## WHAT NEEDS TO BE DONE
Copy each line of the material below that includes the string "with".

## SOURCE EXCERPT
## begin
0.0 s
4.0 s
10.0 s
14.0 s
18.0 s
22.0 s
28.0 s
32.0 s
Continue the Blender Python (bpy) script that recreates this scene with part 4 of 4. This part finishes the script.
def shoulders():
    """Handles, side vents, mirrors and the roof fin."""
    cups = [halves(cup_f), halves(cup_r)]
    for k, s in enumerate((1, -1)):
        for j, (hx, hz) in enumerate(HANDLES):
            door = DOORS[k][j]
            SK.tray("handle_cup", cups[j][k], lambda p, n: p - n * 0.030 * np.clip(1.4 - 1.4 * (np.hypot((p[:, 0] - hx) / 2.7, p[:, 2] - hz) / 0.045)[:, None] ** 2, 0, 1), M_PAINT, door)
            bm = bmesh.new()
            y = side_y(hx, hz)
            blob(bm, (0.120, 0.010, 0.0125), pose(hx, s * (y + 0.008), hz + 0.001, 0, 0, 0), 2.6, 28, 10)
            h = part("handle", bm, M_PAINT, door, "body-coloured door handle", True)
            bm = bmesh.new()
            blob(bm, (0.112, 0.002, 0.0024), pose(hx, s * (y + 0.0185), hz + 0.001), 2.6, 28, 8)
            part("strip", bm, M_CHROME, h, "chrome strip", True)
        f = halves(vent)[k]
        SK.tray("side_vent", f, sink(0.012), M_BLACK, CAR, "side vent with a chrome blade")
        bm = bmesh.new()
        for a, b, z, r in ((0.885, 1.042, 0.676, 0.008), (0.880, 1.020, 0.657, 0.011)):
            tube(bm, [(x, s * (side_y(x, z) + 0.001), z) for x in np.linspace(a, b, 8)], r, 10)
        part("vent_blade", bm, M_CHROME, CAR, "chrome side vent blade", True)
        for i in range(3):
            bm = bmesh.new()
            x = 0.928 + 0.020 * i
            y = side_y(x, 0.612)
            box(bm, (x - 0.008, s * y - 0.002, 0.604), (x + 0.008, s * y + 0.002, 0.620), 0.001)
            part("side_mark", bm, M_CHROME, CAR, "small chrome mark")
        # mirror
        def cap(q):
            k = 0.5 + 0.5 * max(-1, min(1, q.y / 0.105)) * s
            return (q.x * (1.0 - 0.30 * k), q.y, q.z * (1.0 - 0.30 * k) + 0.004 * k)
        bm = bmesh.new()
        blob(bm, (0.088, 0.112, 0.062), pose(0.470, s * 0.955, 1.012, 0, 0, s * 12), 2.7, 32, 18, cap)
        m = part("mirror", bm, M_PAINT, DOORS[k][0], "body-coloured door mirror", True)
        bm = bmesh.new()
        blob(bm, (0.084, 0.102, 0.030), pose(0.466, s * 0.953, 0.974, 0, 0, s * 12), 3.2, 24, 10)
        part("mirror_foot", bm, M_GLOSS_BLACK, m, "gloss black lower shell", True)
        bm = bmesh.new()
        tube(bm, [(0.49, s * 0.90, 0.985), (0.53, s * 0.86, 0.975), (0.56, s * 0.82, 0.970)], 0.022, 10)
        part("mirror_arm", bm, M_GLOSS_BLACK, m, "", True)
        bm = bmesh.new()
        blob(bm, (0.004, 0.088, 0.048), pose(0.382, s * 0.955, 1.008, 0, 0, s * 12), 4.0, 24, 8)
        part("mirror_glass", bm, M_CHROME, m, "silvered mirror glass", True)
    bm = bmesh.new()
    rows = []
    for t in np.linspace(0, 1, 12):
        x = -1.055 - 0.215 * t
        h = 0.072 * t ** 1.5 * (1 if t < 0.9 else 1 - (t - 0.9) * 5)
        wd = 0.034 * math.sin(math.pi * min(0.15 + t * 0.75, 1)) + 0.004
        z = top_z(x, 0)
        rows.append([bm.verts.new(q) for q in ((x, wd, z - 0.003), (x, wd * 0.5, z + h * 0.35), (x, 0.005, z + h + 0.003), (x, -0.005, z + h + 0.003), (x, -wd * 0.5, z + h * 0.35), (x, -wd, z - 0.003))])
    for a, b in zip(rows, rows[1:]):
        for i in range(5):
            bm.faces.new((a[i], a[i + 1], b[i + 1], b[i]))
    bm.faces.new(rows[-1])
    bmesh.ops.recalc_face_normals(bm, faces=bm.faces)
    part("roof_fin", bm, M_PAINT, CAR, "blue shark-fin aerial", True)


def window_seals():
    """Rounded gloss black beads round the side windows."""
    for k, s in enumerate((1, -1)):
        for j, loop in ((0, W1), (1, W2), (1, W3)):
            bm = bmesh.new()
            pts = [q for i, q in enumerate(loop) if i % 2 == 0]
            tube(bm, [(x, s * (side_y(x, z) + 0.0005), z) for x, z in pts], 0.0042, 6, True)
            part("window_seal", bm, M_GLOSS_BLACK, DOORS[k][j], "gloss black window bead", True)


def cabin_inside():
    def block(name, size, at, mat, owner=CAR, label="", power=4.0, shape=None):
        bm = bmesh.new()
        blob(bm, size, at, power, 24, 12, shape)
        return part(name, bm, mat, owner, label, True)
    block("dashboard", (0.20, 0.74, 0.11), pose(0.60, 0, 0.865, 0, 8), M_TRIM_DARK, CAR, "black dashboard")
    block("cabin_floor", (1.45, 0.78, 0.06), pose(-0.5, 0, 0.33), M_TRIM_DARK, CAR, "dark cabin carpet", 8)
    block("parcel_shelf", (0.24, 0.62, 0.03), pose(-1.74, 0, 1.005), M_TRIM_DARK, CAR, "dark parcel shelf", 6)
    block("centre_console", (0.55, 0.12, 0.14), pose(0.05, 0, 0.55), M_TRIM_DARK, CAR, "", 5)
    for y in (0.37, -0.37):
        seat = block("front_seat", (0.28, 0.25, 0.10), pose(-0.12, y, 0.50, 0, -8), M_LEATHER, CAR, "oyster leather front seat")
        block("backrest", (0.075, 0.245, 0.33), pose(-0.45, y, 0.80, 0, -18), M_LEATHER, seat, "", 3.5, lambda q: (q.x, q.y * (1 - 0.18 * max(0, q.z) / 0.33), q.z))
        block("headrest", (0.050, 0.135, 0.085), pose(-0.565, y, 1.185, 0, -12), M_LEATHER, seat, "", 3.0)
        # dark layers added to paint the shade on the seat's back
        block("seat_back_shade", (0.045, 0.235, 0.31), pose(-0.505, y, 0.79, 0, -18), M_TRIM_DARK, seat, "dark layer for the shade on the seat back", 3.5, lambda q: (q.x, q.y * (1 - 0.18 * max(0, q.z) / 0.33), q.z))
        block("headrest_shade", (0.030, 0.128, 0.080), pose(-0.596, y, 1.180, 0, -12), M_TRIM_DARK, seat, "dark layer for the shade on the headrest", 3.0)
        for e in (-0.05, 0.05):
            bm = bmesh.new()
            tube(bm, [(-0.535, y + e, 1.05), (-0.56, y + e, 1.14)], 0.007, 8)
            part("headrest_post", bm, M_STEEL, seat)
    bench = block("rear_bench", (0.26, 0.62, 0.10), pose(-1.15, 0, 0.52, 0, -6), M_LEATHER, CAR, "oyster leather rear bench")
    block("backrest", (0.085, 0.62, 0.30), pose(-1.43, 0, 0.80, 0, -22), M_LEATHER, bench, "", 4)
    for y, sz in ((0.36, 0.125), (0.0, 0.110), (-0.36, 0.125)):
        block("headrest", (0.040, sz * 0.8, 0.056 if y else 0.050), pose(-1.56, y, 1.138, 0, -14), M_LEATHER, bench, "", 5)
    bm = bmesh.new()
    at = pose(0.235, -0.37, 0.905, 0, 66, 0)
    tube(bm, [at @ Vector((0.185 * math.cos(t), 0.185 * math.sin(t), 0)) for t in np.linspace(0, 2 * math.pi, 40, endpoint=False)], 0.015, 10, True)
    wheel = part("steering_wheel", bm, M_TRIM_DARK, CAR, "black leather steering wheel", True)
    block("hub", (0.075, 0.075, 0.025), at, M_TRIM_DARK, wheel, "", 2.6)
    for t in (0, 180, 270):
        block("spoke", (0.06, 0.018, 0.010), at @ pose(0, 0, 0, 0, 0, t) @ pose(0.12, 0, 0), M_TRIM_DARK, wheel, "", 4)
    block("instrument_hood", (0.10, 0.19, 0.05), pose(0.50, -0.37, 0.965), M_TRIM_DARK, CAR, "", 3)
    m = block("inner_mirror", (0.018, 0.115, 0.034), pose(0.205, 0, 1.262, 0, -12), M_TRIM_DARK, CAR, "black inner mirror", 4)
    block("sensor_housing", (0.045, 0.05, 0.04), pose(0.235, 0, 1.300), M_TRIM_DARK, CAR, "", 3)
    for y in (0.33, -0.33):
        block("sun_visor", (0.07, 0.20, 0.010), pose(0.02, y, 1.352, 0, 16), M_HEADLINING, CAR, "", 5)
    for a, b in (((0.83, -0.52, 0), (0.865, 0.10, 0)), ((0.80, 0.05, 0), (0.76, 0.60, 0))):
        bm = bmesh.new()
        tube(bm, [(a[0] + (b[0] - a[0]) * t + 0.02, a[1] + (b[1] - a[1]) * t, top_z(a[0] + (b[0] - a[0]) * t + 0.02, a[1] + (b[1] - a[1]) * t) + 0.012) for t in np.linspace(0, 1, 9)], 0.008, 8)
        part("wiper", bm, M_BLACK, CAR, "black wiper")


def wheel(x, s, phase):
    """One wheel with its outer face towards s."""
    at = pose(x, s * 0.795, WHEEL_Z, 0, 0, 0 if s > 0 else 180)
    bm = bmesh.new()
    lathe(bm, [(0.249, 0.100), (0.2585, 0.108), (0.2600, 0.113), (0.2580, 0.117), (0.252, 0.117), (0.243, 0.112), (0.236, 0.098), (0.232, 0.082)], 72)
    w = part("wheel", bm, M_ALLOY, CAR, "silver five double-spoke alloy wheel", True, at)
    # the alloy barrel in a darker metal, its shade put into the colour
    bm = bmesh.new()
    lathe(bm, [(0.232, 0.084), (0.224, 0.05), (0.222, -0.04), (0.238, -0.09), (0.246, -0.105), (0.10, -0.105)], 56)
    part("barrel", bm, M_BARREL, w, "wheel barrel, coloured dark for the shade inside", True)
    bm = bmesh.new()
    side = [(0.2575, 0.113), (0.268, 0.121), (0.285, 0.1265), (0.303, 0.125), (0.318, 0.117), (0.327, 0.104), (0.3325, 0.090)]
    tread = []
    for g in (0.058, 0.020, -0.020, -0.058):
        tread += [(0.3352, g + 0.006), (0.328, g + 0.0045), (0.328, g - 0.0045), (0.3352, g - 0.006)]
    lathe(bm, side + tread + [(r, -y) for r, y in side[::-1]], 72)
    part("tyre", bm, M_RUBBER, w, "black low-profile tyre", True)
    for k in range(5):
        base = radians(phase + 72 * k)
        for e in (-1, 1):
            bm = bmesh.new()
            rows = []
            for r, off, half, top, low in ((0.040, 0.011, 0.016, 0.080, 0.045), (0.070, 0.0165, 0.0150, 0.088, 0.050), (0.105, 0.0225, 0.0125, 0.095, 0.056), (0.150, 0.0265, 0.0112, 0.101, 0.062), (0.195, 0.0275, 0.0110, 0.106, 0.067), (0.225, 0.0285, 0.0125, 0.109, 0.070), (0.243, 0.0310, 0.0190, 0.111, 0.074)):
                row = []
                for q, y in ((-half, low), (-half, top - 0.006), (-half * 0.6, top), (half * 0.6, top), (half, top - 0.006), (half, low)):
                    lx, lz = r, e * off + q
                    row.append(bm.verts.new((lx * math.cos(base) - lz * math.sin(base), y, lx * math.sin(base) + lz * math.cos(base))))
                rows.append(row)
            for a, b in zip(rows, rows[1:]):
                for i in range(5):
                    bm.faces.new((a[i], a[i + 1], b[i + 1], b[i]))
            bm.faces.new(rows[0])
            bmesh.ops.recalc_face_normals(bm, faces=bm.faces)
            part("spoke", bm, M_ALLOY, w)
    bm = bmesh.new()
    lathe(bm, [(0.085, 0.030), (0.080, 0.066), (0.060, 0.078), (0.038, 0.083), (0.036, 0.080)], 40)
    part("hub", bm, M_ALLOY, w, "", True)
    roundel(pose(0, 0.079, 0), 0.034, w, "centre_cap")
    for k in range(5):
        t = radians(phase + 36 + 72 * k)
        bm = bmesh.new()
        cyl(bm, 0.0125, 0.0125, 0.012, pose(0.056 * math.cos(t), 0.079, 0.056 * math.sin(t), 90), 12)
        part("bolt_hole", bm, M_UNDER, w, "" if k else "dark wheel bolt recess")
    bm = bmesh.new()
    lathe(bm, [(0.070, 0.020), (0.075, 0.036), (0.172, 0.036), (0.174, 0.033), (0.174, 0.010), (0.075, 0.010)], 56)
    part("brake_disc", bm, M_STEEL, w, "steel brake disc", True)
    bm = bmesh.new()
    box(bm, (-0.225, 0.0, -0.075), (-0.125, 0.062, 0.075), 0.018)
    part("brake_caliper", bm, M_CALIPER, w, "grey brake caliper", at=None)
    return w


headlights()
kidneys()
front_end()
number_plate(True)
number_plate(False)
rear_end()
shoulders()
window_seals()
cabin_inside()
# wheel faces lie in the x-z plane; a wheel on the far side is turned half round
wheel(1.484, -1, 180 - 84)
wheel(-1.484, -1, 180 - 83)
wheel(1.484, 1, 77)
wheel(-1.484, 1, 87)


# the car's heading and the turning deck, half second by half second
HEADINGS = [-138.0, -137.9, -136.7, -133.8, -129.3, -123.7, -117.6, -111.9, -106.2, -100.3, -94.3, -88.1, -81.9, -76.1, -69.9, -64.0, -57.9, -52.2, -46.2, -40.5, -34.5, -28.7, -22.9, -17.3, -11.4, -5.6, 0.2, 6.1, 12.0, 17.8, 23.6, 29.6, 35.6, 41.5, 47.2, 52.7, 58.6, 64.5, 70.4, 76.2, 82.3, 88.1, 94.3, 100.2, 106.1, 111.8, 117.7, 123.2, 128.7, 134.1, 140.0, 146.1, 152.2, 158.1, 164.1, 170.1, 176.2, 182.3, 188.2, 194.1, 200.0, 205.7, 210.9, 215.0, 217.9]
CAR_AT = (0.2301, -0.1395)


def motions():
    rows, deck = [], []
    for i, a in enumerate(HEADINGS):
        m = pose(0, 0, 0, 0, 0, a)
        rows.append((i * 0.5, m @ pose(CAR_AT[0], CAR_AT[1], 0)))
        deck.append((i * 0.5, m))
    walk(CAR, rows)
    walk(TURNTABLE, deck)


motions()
## end
## CORRECT OUTPUT
Continue the Blender Python (bpy) script that recreates this scene with part 4 of 4. This part finishes the script.
        SK.tray("side_vent", f, sink(0.012), M_BLACK, CAR, "side vent with a chrome blade")
    """One wheel with its outer face towards s."""